His successor at the ACL, Martyn Iles, said attributing motivation for the attack to “the most popular eschatology in evangelical and Pentecostal circles” proved that “we’re living in clown world”.
Iles, who has since left the ACL, called on Linford to show that premillennialism permitted violence, before linking the designation to historical Christian persecution: “In ancient Rome, the authorities blamed Christianity for the evils of their day because they either hated it, or were totally ignorant concerning it. I guess history can repeat.”
Dave Pellowe, an organiser of the 4 March Brisbane Christian political conference labelled Church and State, argued that Islam or belief in climate change would be more likely to cause violence than premillennialism in an article titled “Queensland Police just called all Christians ‘terrorists’”.
“Such a link would be easy to draw, as it is with false religions whose founder was a murdering war lord terrorist with a track record to back up his explicit incitements to violence,” he wrote for his Christian online publication The Good Sauce.
“There is more basis for prepper terrorism in the climate alarmism dogma preached by leftists, globalists and elitists than such orthodox Christian doctrine as premillenialism, so why isn’t the lying harlot media (LHM) blamed for this tragedy? That’s at least somewhat plausible.”

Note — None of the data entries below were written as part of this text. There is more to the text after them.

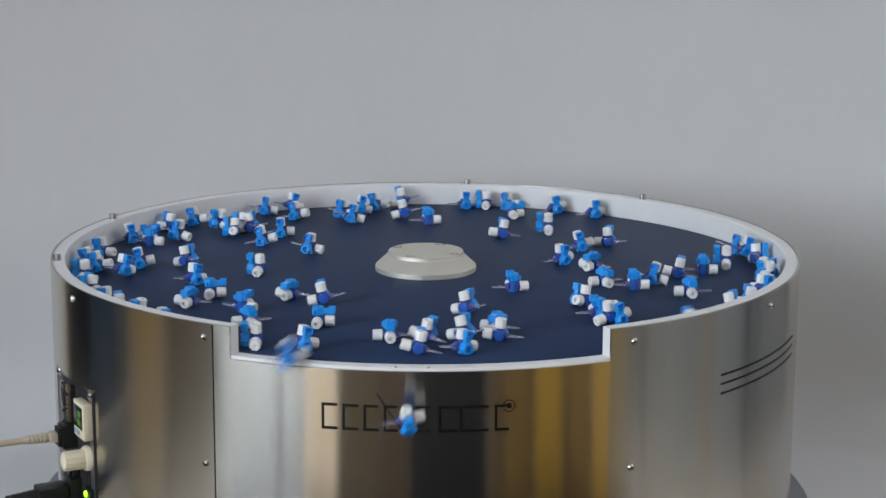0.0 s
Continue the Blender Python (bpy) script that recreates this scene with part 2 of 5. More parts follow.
    # more added panels, on the walls, toned for the steel's mirrored bands
    for y0, y1, mat in ((-1.78, -0.95, GREYW), (-0.92, -0.36, GREYW), (-0.33, -0.10, TAUPE), (0.585, 0.665, DARKW)):
        strip("east", y0, y1, mat, z1=0.74)
    strip("north", -2.3, -1.28, DARKW)
    strip("north", -1.25, -0.85, PALE)


room()


# ---- the feeder ----
R_OUT, R_IN = 0.350, 0.3369
DISC_Z, LOW_Z = RIM - 0.0226, RIM - 0.0234
NOTCH_A, NOTCH_B = -116.25, -65.25      # the open front, in degrees round the bowl
PLATE_Z = RIM - 0.24


def on_shell(a, z, r=R_OUT):
    """A pose on the shell's outside at a degrees: +z points outwards, +y up."""
    a = radians(a)
    m = Matrix(((-math.sin(a), 0, math.cos(a)), (math.cos(a), 0, math.sin(a)), (0, 1, 0))).to_4x4()
    m.translation = (r * math.cos(a), r * math.sin(a), z)
    return m


def shell_piece(a0, a1, top, steps):
    t = 0.0016
    return lathe([(R_OUT - t, PLATE_Z), (R_OUT, PLATE_Z), (R_OUT, top - 0.0004), (R_OUT - 0.0004, top), (R_OUT - t, top)], steps, a0, a1)


def ink_bar(a0, a1, z0, z1, lift=0.00025):
    """A thin printed patch lying on the shell."""
    steps = max(1, int(abs(a1 - a0) / 1.5))
    return lathe([(R_OUT + 0.00002, z0), (R_OUT + lift, z0), (R_OUT + lift, z1), (R_OUT + 0.00002, z1)], steps, a0, a1)


def socket_screw(parent, m, r=0.0035, h=0.006, name="screw"):
    """A cylinder head with a knurled flank and an open hexagon socket."""
    bm = bmesh.new()
    rings = []
    for q, z, teeth in ((0.96, 0.0, 0), (1.0, 0.0004, 0.07), (1.0, h - 0.0008, 0.07), (0.92, h, 0), (0.58, h, 0), (0.55, h - 0.003, 0)):
        rings.append([bm.verts.new((r * q * (1 - teeth * (k % 2)) * math.cos(k * math.tau / 24), r * q * (1 - teeth * (k % 2)) * math.sin(k * math.tau / 24), z)) for k in range(24)])
    for p, q in zip(rings, rings[1:]):
        for k in range(24):
            bm.faces.new((p[k], p[(k + 1) % 24], q[(k + 1) % 24], q[k]))
    bm.faces.new(rings[0])
    ob = part(name, bm, BOLT, parent, at=m, smooth=25)
    part("socket", rod(r * 0.54, r * 0.54, 0.0003, 6, 0, None, Matrix.Translation((0, 0, h - 0.0029))), DARKHOLE, ob)
    return ob


def cross_screw(parent, m, r=0.0030):
    bm = lathe([(0.0001, -0.0004), (r, -0.0004), (r, 0.0003), (r * 0.8, 0.0014), (r * 0.45, 0.0021), (0.0001, 0.0023)], 16)
    ob = part("screw", bm, SCREW, parent, at=m)
    # slot drawn as a raised near-black cross, its shade only in the colour
    slot = box(-r * 0.55, r * 0.55, -0.0004, 0.0004, 0.0021, 0.00245)
    box(-0.0004, 0.0004, -r * 0.55, r * 0.55, 0.0021, 0.00245, 0, slot)
    part("cross_slot", slot, DARKHOLE, ob)
    return ob


PANEL_OFF = 0.3457                      # the flat control panel lies on a chord of the shell


def on_panel(u, v, off=0.0):
    """A pose on the control panel: x along it, y up, z outwards; v counts from the rim."""
    a = radians(-153.0)
    m = Matrix(((-math.sin(a), 0, math.cos(a)), (math.cos(a), 0, math.sin(a)), (0, 1, 0))).to_4x4()
    m.translation = Vector((math.cos(a), math.sin(a), 0)) * (PANEL_OFF + off) + Vector((-math.sin(a), math.cos(a), 0)) * u + Vector((0, 0, RIM + v))
    return m


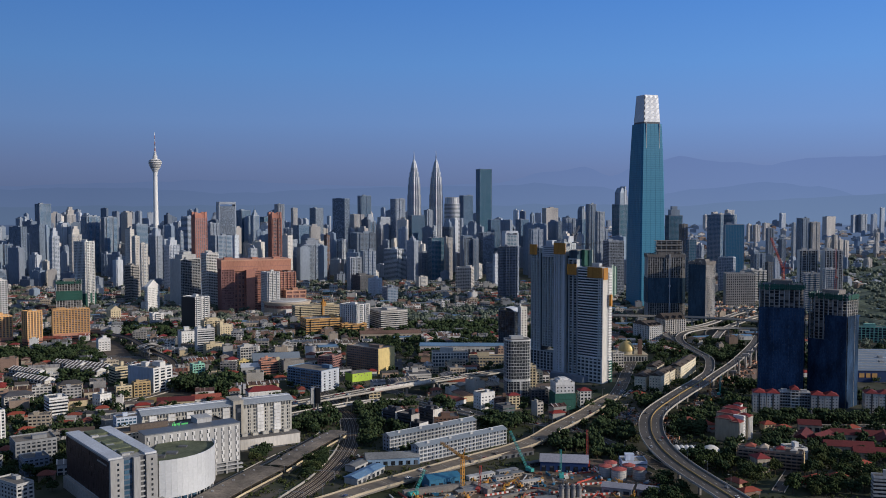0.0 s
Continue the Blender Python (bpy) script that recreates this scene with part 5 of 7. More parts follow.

Attendees at the conference were urged to flood the Liberal Party with members to gain long-term conservative Christian influence.
Greg Barton, Deakin University terrorism and violent extremism expert, pointed to the perpetrator of the 2019 Christchurch mosque mass shootings as an example of Australian-grown, right-wing terrorism.
“[ASIO and Australian police are] very good at disrupting large, well-organised plots … but everyone struggles with the lone actor attack,” Dr Barton said.
“They would look opportunistically for soft targets; the Christchurch mosque, at the time of the attack, was a soft target. It was welcoming and friendly and didn’t have tight security.”
Dr Barton said Australia’s court system is better equipped to deal with Islamic terrorism than right-wing terrorism.

“There’s been a number of cases in which the judge ruling on the case has put on record their findings reflecting a real blind spot when it comes to understanding the nature of far-right extremism,” he said.
“It undermines efforts to build trust with communities, so members of the Muslim community were saying, ‘How come when it’s one of our kids, a brown kid, a Muslim, they immediately get a heavy response from the law, but [when] a white kid does something that seems even more serious, they get dismissed’? That undermines faith in competence in our society.”
New Zealand barrister Brian Henry is broadly in agreement, although he takes issue with the phrase “better equipped”.
“Better equipped is the wrong word,” he says. “They are more conditioned to accept and find Islamic terrorism than white right-wing terrorism.
“Both New Zealand and Australia struggle with white misbehaviour. Sadly it took the Christchurch tragedy to lead reform in that thinking.
“Both countries’ systems have a long way to go. The leadership is waking but the rank and file are still working on ingrained thinking and stereotypes.
“There is hope in the future but we are not there yet. We’re working on it.”